**Aim of the task**
Output exactly the span of lines that begins at the line containing "5. More parts follow." and ends at the line containing "ca, sa = math.cos(radians(a)), math.sin(radians(a))", both lines included.

**Data provided**

..............................

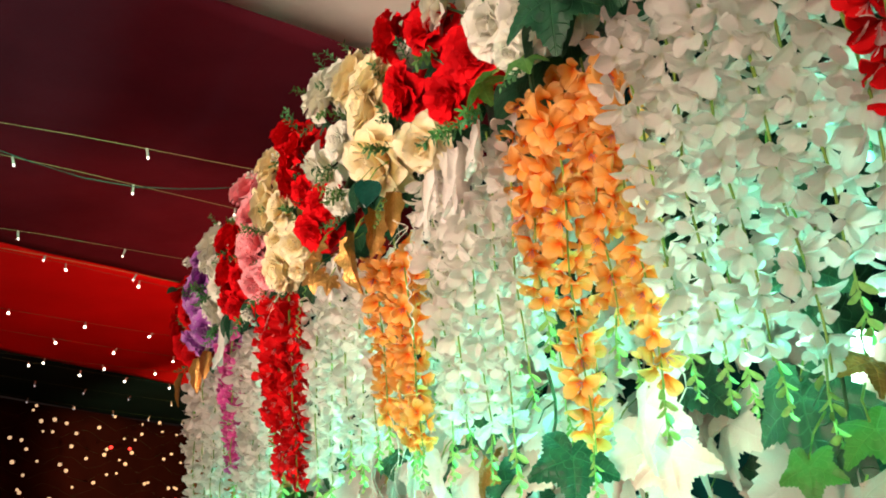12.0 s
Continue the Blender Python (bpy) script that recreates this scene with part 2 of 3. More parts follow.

..............................

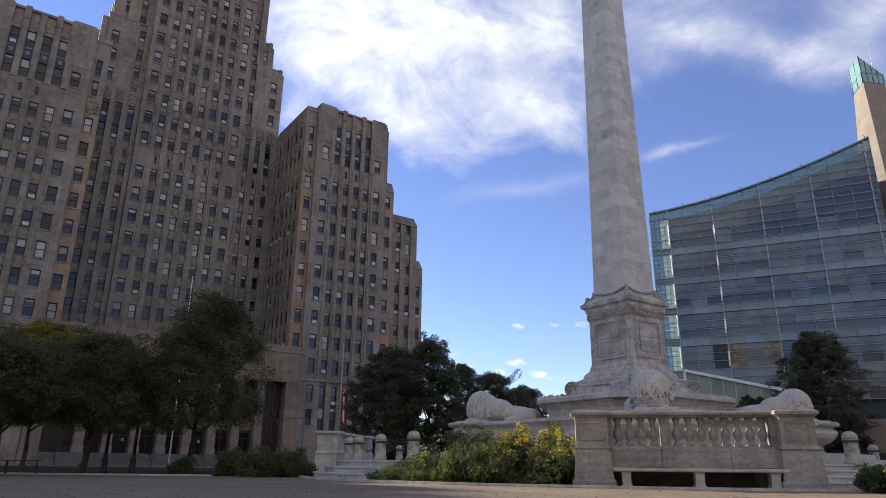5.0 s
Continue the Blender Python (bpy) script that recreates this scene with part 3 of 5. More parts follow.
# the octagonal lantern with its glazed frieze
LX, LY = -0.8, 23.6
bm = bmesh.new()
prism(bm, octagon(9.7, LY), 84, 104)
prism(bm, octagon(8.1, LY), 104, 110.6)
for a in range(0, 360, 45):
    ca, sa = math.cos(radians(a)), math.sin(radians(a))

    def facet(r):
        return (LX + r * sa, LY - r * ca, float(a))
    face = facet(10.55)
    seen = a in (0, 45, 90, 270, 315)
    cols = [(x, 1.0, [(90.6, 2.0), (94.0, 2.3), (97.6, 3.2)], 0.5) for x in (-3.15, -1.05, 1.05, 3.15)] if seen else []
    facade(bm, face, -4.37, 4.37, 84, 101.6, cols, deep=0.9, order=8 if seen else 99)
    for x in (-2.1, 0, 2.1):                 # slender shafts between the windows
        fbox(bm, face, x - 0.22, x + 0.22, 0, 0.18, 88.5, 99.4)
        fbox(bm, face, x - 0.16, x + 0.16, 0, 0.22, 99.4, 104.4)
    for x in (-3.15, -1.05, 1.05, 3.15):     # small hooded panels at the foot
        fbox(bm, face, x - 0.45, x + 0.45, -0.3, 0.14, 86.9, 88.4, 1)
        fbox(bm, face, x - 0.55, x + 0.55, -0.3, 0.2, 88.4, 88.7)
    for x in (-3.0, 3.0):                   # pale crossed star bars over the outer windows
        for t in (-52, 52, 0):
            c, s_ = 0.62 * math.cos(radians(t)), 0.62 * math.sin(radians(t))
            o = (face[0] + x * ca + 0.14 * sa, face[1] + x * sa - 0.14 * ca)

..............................

**Solution to the exercise**
Continue the Blender Python (bpy) script that recreates this scene with part 3 of 5. More parts follow.
# the octagonal lantern with its glazed frieze
LX, LY = -0.8, 23.6
bm = bmesh.new()
prism(bm, octagon(9.7, LY), 84, 104)
prism(bm, octagon(8.1, LY), 104, 110.6)
for a in range(0, 360, 45):
    ca, sa = math.cos(radians(a)), math.sin(radians(a))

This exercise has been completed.